Let us not despair. Even if this gruesomeness should persist, it is God who has the final say.
The problem with the death penalty in the USA is not the death penalty per se, which can actually be an encouragement for the sinner to repent, the problem is that it is a cheap and tacky solution to an incompetent justice system which merely reflects the equally imbalanced social structures. It is worth remembering though, that even though society is against the death penalty, the Church sees that there are some situations where a person who is absolutely guilty can be given an avenue for some sort of redemption in offering up their lives.

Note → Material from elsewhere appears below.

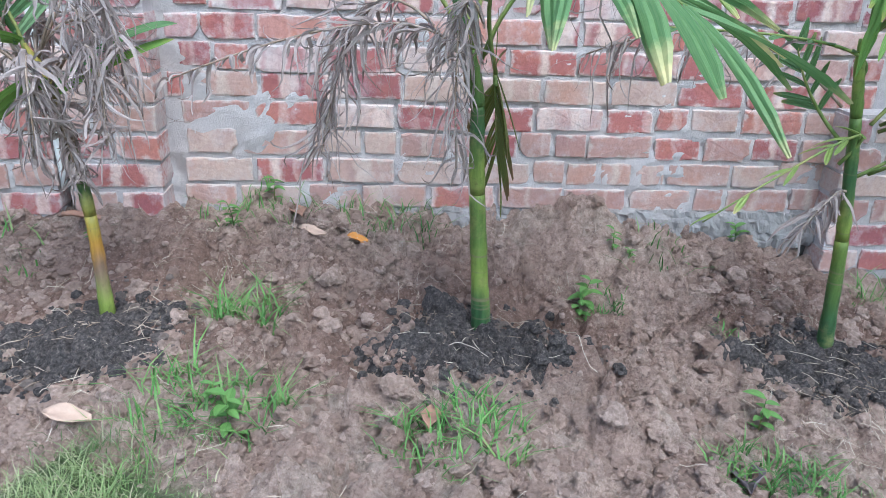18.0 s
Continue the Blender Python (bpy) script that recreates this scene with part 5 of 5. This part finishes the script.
# weedy tufts on the bed and along the foot of the wall
TUFTS = [(-1.35, -0.30, 0.16, 260, 0.10), (-2.3, -0.30, 0.10, 60, 0.09), (-2.55, -0.42, 0.08, 50, 0.07), (-3.75, -1.12, 0.16, 300, 0.10), (-3.72, -0.72, 0.09, 130, 0.12),
         (-3.3, -0.13, 0.16, 160, 0.11), (-3.75, -0.16, 0.18, 200, 0.11), (-4.6, -0.35, 0.15, 130, 0.09), (-5.0, -0.2, 0.25, 350, 0.12), (-5.6, -0.18, 0.3, 500, 0.13),
         (-6.2, -0.16, 0.3, 350, 0.12), (-6.6, -0.18, 0.25, 220, 0.10), (-7.2, -0.22, 0.2, 170, 0.10), (-7.9, -0.15, 0.25, 160, 0.09), (-8.6, -0.12, 0.25, 150, 0.09),
         (-9.2, -0.15, 0.3, 260, 0.10), (-10.1, -0.22, 0.3, 420, 0.12), (-10.7, -0.18, 0.35, 700, 0.13), (-11.5, -0.2, 0.4, 900, 0.14), (-12.4, -0.3, 0.4, 700, 0.13), (-13.4, -0.4, 0.5, 800, 0.14),
         (-8.35, -1.38, 0.30, 1500, 0.12), (-8.7, -1.5, 0.3, 500, 0.09), (-10.7, -0.95, 0.16, 220, 0.08), (-9.28, -1.05, 0.08, 90, 0.07), (-13.0, -0.95, 0.42, 1300, 0.09), (-13.2, -0.6, 0.38, 900, 0.09), (-12.6, -1.25, 0.3, 500, 0.08), (-9.27, -1.24, 0.11, 130, 0.08), (-8.3, -1.15, 0.22, 600, 0.10), (-2.1, -1.6, 0.3, 500, 0.09), (-6.3, -1.15, 0.2, 150, 0.06), (-5.35, -1.2, 0.2, 150, 0.05),
         (-3.15, -1.28, 0.14, 320, 0.08), (-2.35, -1.28, 0.13, 260, 0.07), (-8.45, -1.22, 0.24, 500, 0.08), (-5.75, -0.2, 0.22, 320, 0.10), (-2.6, -0.55, 0.06, 60, 0.06), (-2.2, -0.62, 0.05, 40, 0.05), (-10.4, -0.35, 0.3, 500, 0.12), (-11.2, -0.28, 0.35, 700, 0.14)]
TUFTS = [(x, y, r, int(n * (0.5 if y > -0.5 else 1.0)), h * (1.0 if x > -9.5 else 0.8)) for x, y, r, n, h in TUFTS]
blades("weed_tufts", "tufts of green grass and weeds on the soil", tuft_spots(TUFTS, 4), weed_mat, 11, 1.9)


# ---- broad-leaved weeds ----
weed_leaf = leaf_material("weed_leaf", (0.09, 0.20, 0.045), (0.20, 0.36, 0.10), (0.36, 0.36, 0.12), 1.7, 0.55, 0.35)


def weed(x, y, size, seed):
    """A seedling with a few pairs of oval leaves on a short stalk."""
    q = random.Random(seed)
    z = ground_at(x, y)
    w = tagged(empty("weed", x, y, z), "small green broad-leaved weed growing in the soil", "weed", "weeds on the bed")
    tip = (q.uniform(-0.2, 0.2) * size, q.uniform(-0.2, 0.2) * size, size)
    stalk = catmull([(0, 0, -0.02), (tip[0] * 0.3, tip[1] * 0.3, size * 0.5), tip], 8)
    place("stalk", mesh_of("stalk", *tube(stalk, [0.0022 * (1 - 0.6 * i / 8) for i in range(9)], 6), True), stem_green, w)
    for i in range(10):
        at = stalk[min(8, 2 + i * 6 // 9)]
        az, rise, ln = i * 2.4 + q.uniform(-0.4, 0.4), q.uniform(0.0, 0.7), size * q.uniform(0.35, 0.6)
        d = np.array((math.cos(az) * math.cos(rise), math.sin(az) * math.cos(rise), math.sin(rise)))
        path = [np.array(at)]
        for j in range(5):
            path.append(path[-1] + d * ln / 5)
            d = unit(d + np.array((0, 0, -0.22)))
        b = Batch()
        strip(b, path, ln * 0.26, [np.array((-math.sin(az), math.cos(az), 0.0))] * 6, 1, -0.4, [0.12, 0.75, 1.0, 0.9, 0.6, 0.06])
        place("leaf", b.mesh("leaf"), weed_leaf, w)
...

This is from a piece that I read earlier this week
In America, where the death rows—like the prisons generally—are largely filled with men from the lower rungs of the socioeconomic ladder, last-meal requests are dominated by the country’s mass-market comfort foods: fries, soda, fried chicken, pie. Sprinkled in this mix is a lot of what social scientists call “status foods”—steak, lobster, shrimp—the kinds of foods that in popular culture conjure up the image of affluence. Every once in a while, though, a request harkens back to what, in the Judeo-Christian West, is the original last meal—the Last Supper, when Jesus Christ, foreseeing his death on the cross, dined one final time with his disciples. Jonathan Wayne Nobles, who was executed in Texas in 1998 for stabbing to death two young women, requested the Eucharist sacrament. Nobles had converted to Catholicism while incarcerated, becoming a lay member of the clergy, and made what was by all accounts a sincere and extended show of remorse while strapped to the gurney. He sang “Silent Night” as the chemicals were released into his veins.